- Directed by: Samir Rehem
- Written by: Sean Moore Samir Rehem Joe Pingue
- Produced by: Robin Crumley Joe Pingue Samir Rehem
- Starring: Joe Pingue Robin Brûlé
- Cinematography: Brendan Steacy
- Edited by: Samir Rehem
- Music by: Jim McGrath
- Production company: Capri Vision
- Release date: September 7, 2007 (TIFF);
- Running time: 22 minutes
- Country: Canada
- Language: English

= The Answer Key =

2007 Canadian film directed by Samir Rehem

The Answer Key, also known as A Cure for Terminal Loneliness, is a Canadian short drama film, directed by Samir Rehem and released in 2007. The film stars Joe Pingue as Joseph Strobe, a government contractor who faces the greatest challenge of his life when he tests positive for the affliction of terminal loneliness, and Robin Brûlé as Dawn Moore, a woman who may offer him his only chance at saving his life.

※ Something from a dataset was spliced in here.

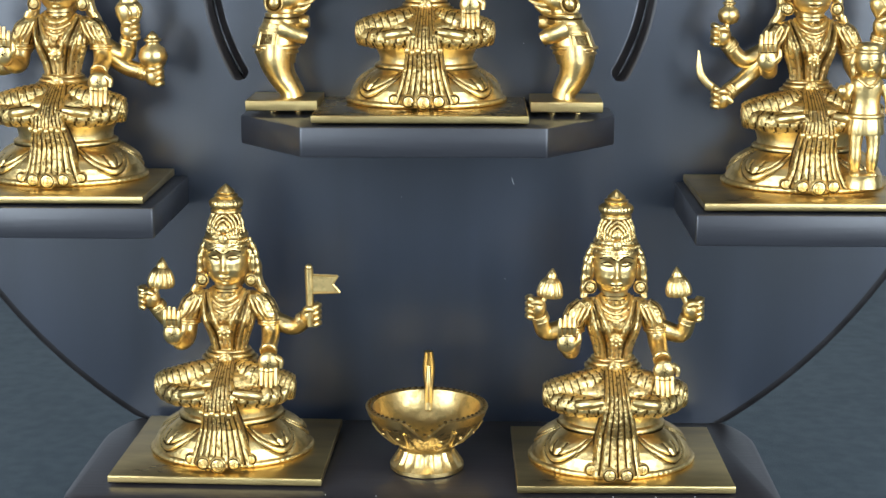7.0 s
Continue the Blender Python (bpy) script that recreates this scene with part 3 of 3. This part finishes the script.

The film premiered at the 2007 Toronto International Film Festival under the Cure for Terminal Loneliness title. It was screened at the 2008 CFC Worldwide Short Film Festival as The Answer Key, where Brendan Steacy won the award for Best Cinematography in a Canadian Short Film.

The film was a Genie Award nominee for Best Live Action Short Drama at the 29th Genie Awards in 2009.